(Given instruction): Each line from the one containing "Continue the Blender" through the one containing "sets[kind][1].append(sz)" is to be retyped exactly, both end lines included, and all other lines left out.

════════

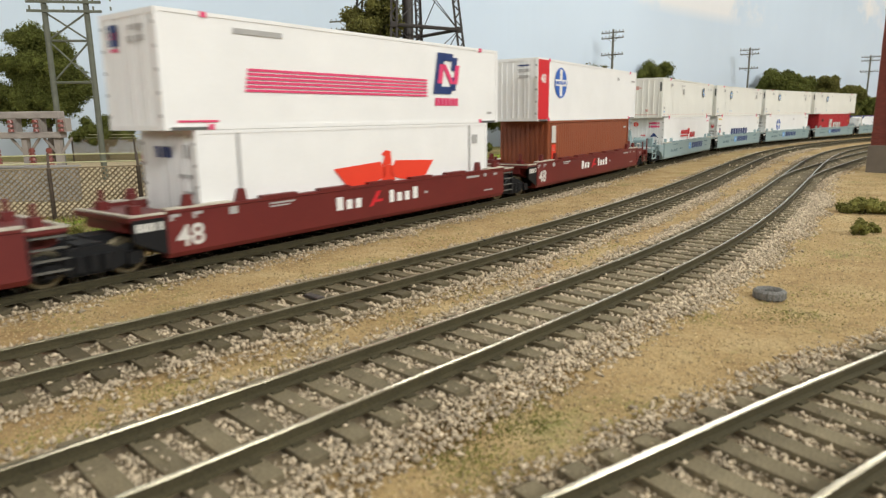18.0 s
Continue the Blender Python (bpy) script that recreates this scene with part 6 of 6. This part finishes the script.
def build_turf():
    rng = np.random.RandomState(21)
    sets = {"turf": ([], []), "turf_bush": ([], []), "turf_bright": ([], []), "turf_straw": ([], []), "turf_mid": ([], []), "grit": ([], [])}

    def put(kind, x, y, sz, lift=0.25):
        d = track_distance(x, y)
        ok = d > 15.0
        x, y, sz, d = x[ok], y[ok], sz[ok], d[ok]
        z = ground_height(x, y, d)
        sets[kind][0].append(np.stack((x, y, z + sz * lift), -1))
        sets[kind][1].append(sz)

    # weeds beyond the main line
    n = 120000
    s, w = rng.uniform(-180, 1000, n) , -rng.uniform(17, 210, n)
    x, y, _ = MAIN.at(s, w)
    # keep out of the fenced pad
    out = (y < 246 + (x + 330) * 0.492 - 2) | (y - 383 > -(x + 43) * 1.38 - 6)
    near = np.hypot(x, y) < 700
    keep = out & (rng.rand(n) < np.where(near, 1.0, 0.5))
    x, y, w = x[keep], y[keep], w[keep]
    tone = lattice_noise(x, y, 34, 31) + 0.6 * lattice_noise(x, y, 9, 32) + 0.25 * rng.randn(len(x))
    sz = (0.3 + 0.75 * rng.rand(len(x)) ** 2) * np.interp(np.hypot(x, y), [200, 500, 1000], [1.0, 1.35, 2.0])
    band = np.abs(w) < 32
    straw = (tone < -0.35) | (band & (tone < 0.1))
    for kind, m in (("turf_straw", straw), ("turf_mid", ~straw & (tone < 0.3)), ("turf", ~straw & (tone >= 0.3) & (tone < 0.5)), ("turf_bright", ~straw & (tone >= 0.5))):
        put(kind, x[m], y[m], sz[m])
    # patches between and before the tracks
    n = 60000
    x, y = rng.uniform(-130, 260, n), rng.uniform(50, 420, n)
    tone = lattice_noise(x, y, 30, 41) + 0.7 * lattice_noise(x, y, 10, 42)
    m = (tone > 0.5) & (y < 1.6 * x + 420)
    put("turf_mid", x[m], y[m], rng.uniform(0.14, 0.36, m.sum()))
    for px, py, r, q, kind in ((11, 93, 9, 1400, "turf_bush"), (6, 79, 8, 900, "turf_mid"), (2, 84, 7, 700, "turf_bush"), (79, 143, 10, 600, "turf_bush"), (-57, 88, 8, 500, "turf_mid"), (-47, 105, 10, 800, "turf_mid"), (59, 143, 6, 250, "turf_mid"), (-28, 118, 8, 450, "turf_mid"), (-50, 93, 7, 400, "turf_mid"),
                               (95, 160, 12, 380, "turf_mid"), (110, 150, 12, 380, "turf_mid"), (-5, 145, 8, 300, "turf_mid"), (10, 165, 10, 350, "turf_mid"), (45, 220, 14, 500, "turf_mid"), (120, 240, 22, 700, "turf_mid"), (150, 215, 20, 600, "turf_mid")):
        a, b = px + r * 0.55 * rng.randn(q), py + r * 0.4 * rng.randn(q)
        put(kind, a, b, rng.uniform(0.1, 0.26, q))
    n = 110000
    u = rng.rand(n)
    y = 45 + 420 * u ** 1.6
    x = rng.uniform(-0.75, 0.75, n) * y + rng.uniform(-10, 10, n)
    put("grit", x, y, rng.uniform(0.14, 0.38, n) * np.interp(y, [60, 400], [0.9, 1.7]), 0.1)
    for k, (p, q) in sets.items():
        label = {"turf": "dark green foam turf", "turf_bush": "fine olive foam turf", "turf_bright": "bright green turf tufts", "turf_straw": "straw-coloured ground foam", "turf_mid": "olive green ground foam", "grit": "fine tan grit on the dirt"}[k]
        ob = new("ground_" + k, scatter_mesh("ground_" + k, np.concatenate(p), np.concatenate(q), k, 0.8, 51, faces=4))
        tagged(ob, label + " scattered over the layout", "ground cover", kind="stuff")


build_turf()


motions()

════════

(Reply to the task):
Continue the Blender Python (bpy) script that recreates this scene with part 6 of 6. This part finishes the script.
def build_turf():
    rng = np.random.RandomState(21)
    sets = {"turf": ([], []), "turf_bush": ([], []), "turf_bright": ([], []), "turf_straw": ([], []), "turf_mid": ([], []), "grit": ([], [])}

    def put(kind, x, y, sz, lift=0.25):
        d = track_distance(x, y)
        ok = d > 15.0
        x, y, sz, d = x[ok], y[ok], sz[ok], d[ok]
        z = ground_height(x, y, d)
        sets[kind][0].append(np.stack((x, y, z + sz * lift), -1))
        sets[kind][1].append(sz)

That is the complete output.